Reuters wskazuje, że firmy technologiczne bały się przede wszystkim utraty użytkowników, ale równie silnym strachem okazał się ten przed karami finansowymi za brak zgodności z regulacją.
Jak to będzie zrobione?
Ostatecznie, wykorzystane do weryfikacji wieku będą mechanizmy opisane przez wspomnianą już Frances Haugen – algorytmy oceniające wiek użytkownika na podstawie jego aktywności w mediach społecznościowych, np. – polubianych i komentowanych treściach. Tak przynajmniej twierdzą źródła Reutersa.
Algorytmy tego rodzaju zostały opracowane z myślą o marketingu i były jednym z narzędzi wykorzystywanych do profilowania użytkowników. “Twarda” weryfikacja wieku przez stworzone dla tego celu aplikacje, ma być jednym ze środków stosowanych w wyjątkowych sytuacjach – na przykład wtedy, kiedy zablokowany przez platformy użytkownik odwoła się od takiej decyzji, twierdząc, że jest starszy, niż wydaje się algorytmom.
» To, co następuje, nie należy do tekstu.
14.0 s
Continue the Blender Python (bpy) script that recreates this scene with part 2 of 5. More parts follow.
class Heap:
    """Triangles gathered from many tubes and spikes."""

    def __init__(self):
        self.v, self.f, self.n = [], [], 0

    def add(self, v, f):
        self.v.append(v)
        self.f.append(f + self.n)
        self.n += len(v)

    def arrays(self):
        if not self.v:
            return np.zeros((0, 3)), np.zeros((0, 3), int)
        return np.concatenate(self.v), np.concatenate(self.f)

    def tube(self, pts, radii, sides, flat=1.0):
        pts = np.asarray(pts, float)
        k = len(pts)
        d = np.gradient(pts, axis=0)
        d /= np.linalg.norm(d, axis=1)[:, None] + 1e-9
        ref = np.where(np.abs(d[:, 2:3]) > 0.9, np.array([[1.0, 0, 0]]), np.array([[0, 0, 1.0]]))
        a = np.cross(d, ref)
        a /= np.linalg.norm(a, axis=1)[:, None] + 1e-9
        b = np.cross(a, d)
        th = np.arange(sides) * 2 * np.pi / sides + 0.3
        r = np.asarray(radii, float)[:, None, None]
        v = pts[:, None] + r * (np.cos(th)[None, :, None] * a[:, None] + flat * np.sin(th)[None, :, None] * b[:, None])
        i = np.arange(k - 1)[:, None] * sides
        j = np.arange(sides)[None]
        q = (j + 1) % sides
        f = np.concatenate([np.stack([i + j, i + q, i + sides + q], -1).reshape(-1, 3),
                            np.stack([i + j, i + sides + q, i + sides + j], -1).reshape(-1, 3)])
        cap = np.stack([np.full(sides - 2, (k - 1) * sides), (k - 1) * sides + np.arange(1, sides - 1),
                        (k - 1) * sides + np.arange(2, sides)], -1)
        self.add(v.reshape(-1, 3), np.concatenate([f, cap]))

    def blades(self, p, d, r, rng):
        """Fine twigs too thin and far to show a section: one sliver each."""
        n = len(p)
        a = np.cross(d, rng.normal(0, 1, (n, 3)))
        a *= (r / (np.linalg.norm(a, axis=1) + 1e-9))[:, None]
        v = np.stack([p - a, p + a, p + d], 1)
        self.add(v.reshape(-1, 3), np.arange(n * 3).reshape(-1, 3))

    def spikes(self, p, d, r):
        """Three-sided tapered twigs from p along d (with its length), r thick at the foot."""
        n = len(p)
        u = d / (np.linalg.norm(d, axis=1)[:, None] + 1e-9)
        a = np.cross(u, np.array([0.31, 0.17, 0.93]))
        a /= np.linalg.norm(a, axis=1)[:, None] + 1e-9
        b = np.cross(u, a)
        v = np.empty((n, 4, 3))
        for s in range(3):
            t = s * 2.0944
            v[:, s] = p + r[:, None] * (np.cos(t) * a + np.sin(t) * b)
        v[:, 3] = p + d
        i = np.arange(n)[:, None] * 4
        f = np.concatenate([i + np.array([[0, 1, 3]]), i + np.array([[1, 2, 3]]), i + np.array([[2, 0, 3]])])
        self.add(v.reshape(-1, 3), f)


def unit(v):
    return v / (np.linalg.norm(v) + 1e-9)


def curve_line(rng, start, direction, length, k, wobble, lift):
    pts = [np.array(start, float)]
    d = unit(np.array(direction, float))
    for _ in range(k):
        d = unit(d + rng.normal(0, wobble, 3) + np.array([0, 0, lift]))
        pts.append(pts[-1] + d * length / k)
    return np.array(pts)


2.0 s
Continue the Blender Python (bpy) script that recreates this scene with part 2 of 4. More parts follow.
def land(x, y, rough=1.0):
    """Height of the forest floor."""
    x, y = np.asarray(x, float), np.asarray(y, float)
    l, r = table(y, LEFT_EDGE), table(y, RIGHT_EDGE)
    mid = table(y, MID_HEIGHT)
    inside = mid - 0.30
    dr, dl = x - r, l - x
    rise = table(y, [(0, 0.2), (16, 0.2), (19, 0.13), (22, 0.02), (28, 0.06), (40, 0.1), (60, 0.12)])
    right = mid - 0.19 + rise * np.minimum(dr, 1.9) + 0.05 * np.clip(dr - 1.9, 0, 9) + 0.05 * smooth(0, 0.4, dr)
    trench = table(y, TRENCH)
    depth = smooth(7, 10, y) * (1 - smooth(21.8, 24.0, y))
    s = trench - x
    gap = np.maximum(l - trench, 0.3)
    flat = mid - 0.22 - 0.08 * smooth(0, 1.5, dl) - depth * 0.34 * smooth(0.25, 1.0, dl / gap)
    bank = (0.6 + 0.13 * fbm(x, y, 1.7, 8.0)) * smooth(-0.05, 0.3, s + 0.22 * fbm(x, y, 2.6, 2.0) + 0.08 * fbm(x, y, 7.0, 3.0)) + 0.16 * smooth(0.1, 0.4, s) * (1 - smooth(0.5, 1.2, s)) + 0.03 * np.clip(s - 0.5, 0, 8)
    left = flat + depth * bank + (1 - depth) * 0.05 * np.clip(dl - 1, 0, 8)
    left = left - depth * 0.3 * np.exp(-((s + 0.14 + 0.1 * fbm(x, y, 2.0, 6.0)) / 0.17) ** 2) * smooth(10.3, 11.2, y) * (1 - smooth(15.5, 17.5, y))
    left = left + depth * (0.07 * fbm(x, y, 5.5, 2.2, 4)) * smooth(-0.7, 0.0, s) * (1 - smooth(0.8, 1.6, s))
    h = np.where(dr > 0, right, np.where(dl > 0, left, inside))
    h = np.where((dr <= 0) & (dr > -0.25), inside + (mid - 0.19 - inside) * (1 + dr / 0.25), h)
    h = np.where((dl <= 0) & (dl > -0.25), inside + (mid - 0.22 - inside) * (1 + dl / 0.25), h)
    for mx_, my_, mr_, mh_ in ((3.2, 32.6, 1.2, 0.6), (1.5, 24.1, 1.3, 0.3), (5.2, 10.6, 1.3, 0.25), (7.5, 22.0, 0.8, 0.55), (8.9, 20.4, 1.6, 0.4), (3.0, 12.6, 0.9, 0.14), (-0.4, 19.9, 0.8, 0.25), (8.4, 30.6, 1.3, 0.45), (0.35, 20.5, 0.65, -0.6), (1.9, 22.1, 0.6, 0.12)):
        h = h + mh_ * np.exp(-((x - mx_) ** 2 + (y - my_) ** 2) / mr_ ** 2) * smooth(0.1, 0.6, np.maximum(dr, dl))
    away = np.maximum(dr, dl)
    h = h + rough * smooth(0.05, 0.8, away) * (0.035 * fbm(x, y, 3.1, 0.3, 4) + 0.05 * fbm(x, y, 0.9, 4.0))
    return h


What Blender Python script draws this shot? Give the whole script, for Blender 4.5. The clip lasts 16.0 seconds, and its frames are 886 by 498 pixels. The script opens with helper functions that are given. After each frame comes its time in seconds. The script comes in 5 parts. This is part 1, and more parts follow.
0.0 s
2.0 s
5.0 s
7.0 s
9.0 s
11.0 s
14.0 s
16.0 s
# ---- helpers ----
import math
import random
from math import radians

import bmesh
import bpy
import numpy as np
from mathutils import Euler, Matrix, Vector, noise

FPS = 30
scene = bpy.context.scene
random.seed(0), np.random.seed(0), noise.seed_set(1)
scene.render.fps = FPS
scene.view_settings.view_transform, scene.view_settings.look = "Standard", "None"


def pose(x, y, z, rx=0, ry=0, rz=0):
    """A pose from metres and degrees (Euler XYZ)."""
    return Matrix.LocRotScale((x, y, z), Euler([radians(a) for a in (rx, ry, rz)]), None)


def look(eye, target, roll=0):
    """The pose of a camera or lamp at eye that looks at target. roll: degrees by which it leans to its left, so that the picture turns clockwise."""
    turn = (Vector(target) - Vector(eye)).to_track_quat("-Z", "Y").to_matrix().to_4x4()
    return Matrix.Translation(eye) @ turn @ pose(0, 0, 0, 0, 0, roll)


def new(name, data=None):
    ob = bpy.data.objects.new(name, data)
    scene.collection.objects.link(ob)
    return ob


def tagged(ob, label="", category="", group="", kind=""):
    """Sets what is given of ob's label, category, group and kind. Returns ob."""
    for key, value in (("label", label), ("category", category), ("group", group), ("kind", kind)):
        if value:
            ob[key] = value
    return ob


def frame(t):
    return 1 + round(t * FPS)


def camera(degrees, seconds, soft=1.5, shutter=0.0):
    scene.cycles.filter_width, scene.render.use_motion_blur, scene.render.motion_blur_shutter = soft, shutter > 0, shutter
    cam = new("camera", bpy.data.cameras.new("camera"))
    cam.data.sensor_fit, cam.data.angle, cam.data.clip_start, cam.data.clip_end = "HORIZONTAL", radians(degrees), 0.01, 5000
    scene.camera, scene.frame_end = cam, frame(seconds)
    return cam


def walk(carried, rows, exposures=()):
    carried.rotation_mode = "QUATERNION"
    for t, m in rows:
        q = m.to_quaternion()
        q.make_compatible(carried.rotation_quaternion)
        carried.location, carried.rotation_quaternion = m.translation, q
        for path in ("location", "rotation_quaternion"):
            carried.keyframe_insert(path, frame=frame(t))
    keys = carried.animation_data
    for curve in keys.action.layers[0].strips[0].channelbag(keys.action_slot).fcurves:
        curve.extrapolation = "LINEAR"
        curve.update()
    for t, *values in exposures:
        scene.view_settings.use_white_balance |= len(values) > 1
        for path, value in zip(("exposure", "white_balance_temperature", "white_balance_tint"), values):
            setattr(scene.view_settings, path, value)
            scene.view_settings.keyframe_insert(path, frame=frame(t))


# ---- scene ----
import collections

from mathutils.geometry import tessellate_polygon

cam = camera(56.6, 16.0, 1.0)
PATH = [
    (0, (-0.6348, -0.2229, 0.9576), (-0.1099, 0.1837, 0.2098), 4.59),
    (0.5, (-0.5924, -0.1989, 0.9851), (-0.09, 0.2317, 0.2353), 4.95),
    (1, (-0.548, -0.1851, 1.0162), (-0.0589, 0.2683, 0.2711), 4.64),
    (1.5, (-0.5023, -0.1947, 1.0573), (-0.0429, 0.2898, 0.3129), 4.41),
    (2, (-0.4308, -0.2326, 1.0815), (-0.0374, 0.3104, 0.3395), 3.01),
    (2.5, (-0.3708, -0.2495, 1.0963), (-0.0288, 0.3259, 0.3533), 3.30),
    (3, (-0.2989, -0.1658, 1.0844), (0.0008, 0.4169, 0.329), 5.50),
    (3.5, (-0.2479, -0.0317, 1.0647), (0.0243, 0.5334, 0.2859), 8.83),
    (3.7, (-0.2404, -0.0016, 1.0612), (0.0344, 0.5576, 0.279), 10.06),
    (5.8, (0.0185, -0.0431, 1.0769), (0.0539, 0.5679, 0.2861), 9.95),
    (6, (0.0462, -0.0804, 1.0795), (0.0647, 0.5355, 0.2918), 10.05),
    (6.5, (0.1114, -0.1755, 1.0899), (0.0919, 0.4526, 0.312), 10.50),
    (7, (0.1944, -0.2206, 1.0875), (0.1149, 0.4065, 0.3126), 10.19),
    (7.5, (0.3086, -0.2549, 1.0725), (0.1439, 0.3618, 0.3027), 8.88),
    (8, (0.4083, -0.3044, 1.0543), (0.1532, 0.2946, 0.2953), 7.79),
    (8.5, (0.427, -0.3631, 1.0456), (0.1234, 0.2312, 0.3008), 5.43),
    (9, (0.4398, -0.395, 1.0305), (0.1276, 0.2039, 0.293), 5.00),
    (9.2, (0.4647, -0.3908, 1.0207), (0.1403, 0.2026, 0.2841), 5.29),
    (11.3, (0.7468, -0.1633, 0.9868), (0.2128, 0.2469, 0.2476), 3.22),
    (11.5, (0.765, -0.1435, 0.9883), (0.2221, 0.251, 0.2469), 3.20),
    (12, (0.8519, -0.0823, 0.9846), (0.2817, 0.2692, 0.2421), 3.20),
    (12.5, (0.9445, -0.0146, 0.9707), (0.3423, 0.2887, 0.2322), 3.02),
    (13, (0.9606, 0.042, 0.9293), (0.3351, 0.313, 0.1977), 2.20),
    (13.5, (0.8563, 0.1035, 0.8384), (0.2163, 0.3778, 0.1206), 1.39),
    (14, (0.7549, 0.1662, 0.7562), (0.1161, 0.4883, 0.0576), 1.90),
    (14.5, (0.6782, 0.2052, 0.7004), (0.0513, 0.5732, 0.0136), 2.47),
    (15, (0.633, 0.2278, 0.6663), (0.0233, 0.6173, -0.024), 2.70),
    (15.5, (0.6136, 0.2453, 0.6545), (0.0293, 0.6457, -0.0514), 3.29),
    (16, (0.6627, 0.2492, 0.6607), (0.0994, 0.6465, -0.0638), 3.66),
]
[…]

Aplikacji będzie też można używać dobrowolnie, żeby wykluczyć możliwe błędy algorytmów.
Margines błędu przy szacowaniu wieku użytkowników jest jednak duży – testy, jak pisze Reuters, wykazały iż algorytmy najczęściej mylą się w ocenie wieku osób blisko wymaganego minimalnego wieku, np. dopuszczając do użycia mediów społecznościowych 15-latków i banując 16-17-latków.
Zdaniem przedstawicielki jednej z firm dostarczających aplikacje do weryfikacji wieku dla Facebooka, Instagrama i TikToka – Yoti – ludzie szybko przyzwyczają się do korzystania z nowego rozwiązania, w jej opinii zajmie im to maksymalnie dwa, trzy tygodnie.
Inne kraje podążają za Australią
Reuters przypomina, że podobne decyzje jak australijska regulacja podejmowane są w innych krajach. W lipcu decyzję o zakazie mediów społecznościowych dla osób poniżej 15 roku życia podjęła Dania.
Wielka Brytania i Francja z kolei wdrożyły w czerwcu weryfikację wieku poprzedzającą dostęp do stron oferujących materiały pornograficzne.